══ Data segment
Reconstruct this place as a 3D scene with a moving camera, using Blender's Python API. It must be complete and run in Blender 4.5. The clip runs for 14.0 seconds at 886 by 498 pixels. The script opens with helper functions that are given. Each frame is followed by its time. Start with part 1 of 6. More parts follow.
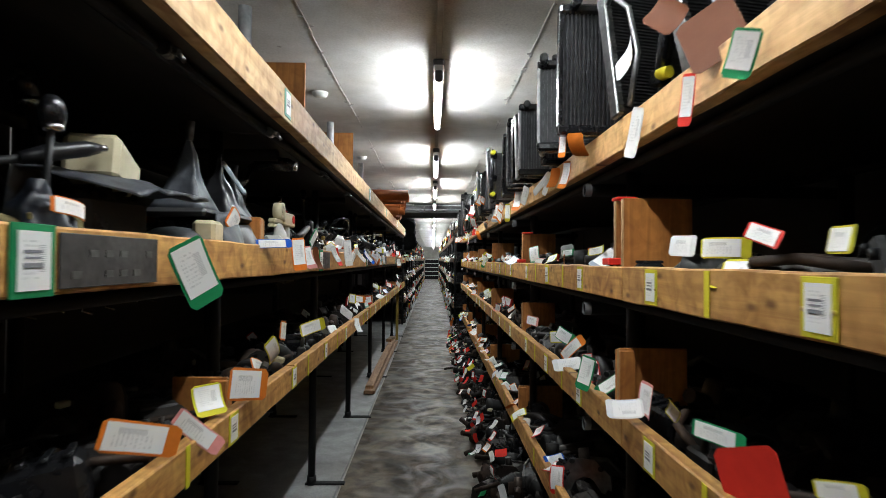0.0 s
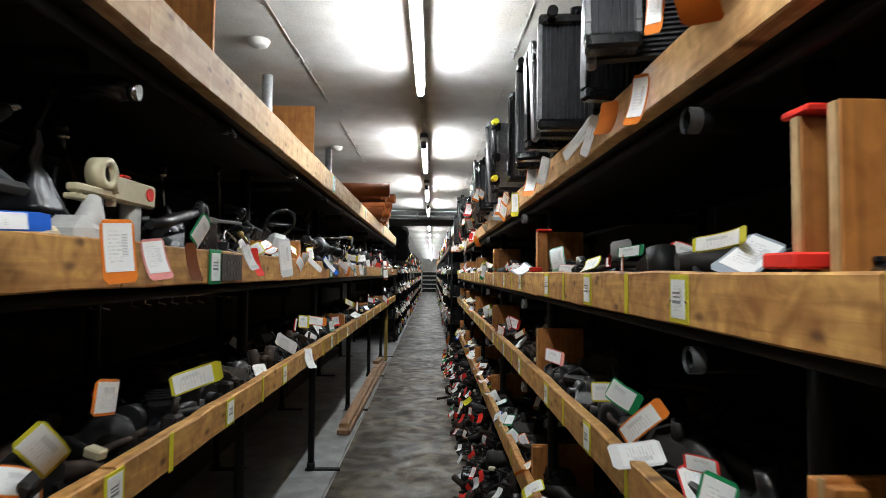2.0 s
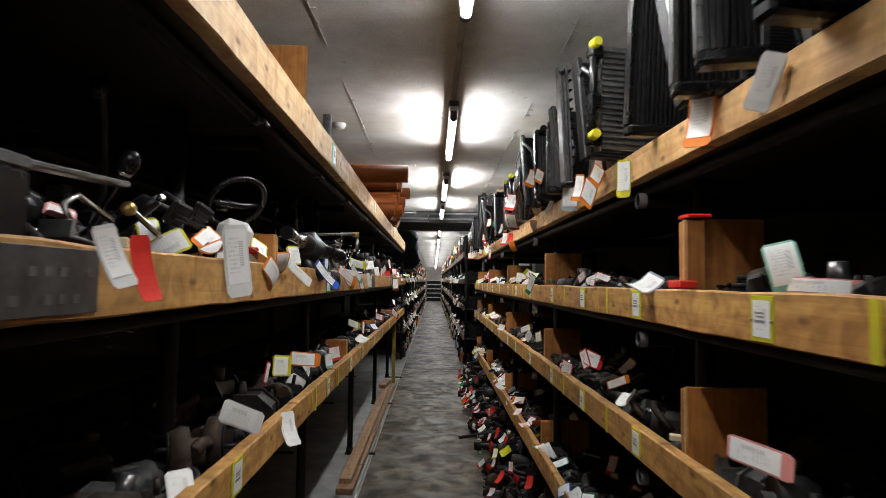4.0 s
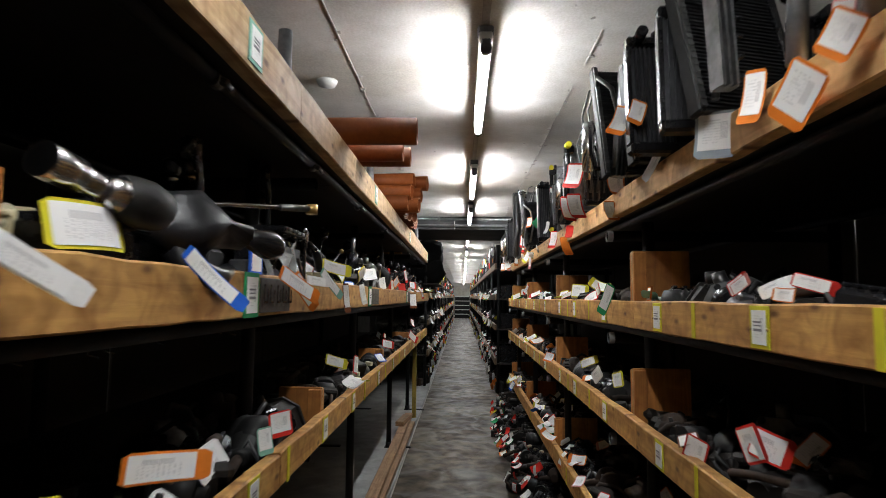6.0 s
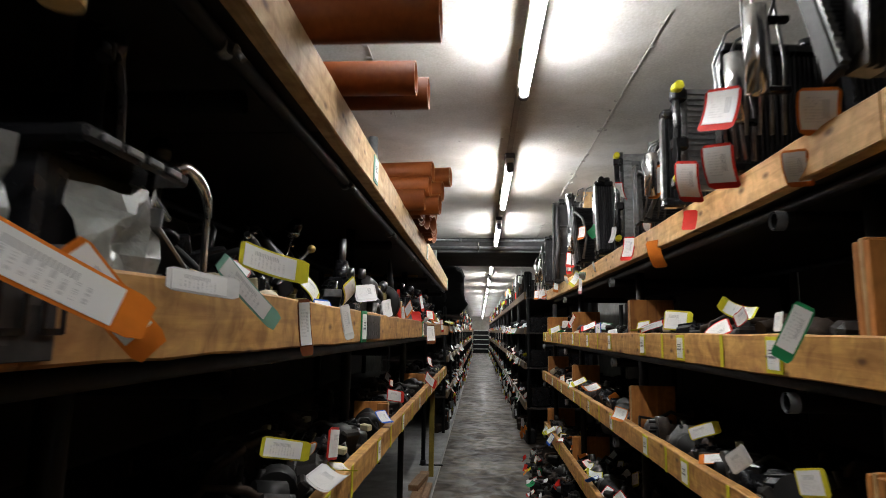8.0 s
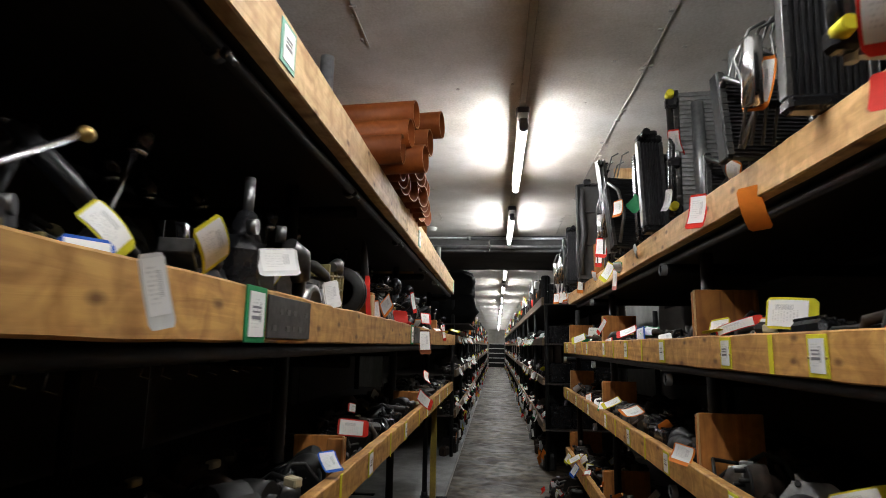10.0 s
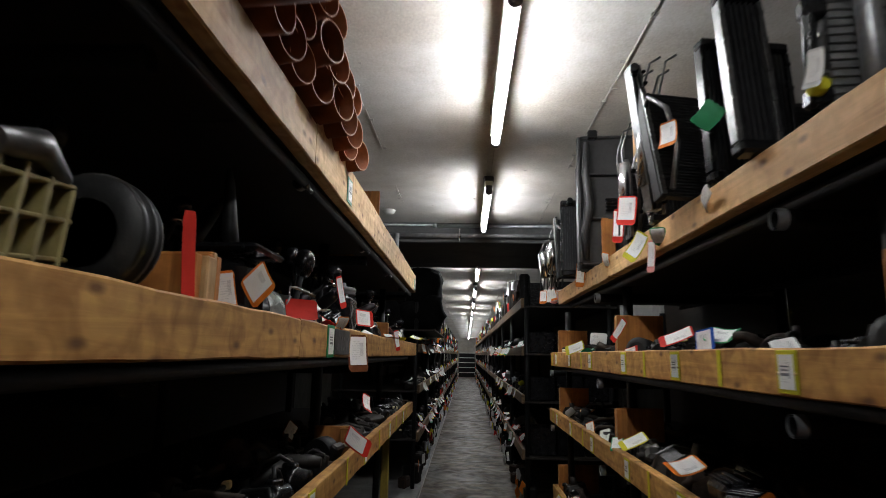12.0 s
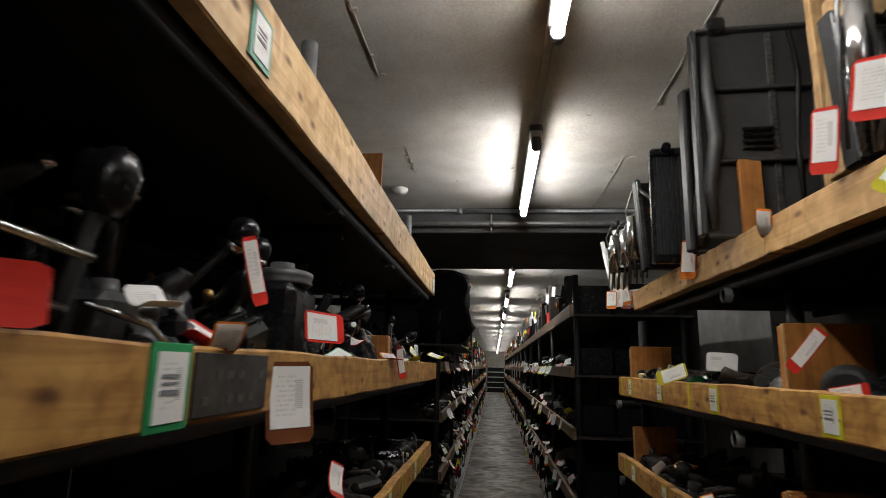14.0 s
════
Replicate the material above verbatim; images stay out of the copy.

Reconstruct this place as a 3D scene with a moving camera, using Blender's Python API. It must be complete and run in Blender 4.5. The clip runs for 14.0 seconds at 886 by 498 pixels. The script opens with helper functions that are given. Each frame is followed by its time. Start with part 1 of 6. More parts follow.
0.0 s
2.0 s
4.0 s
6.0 s
8.0 s
10.0 s
12.0 s
14.0 s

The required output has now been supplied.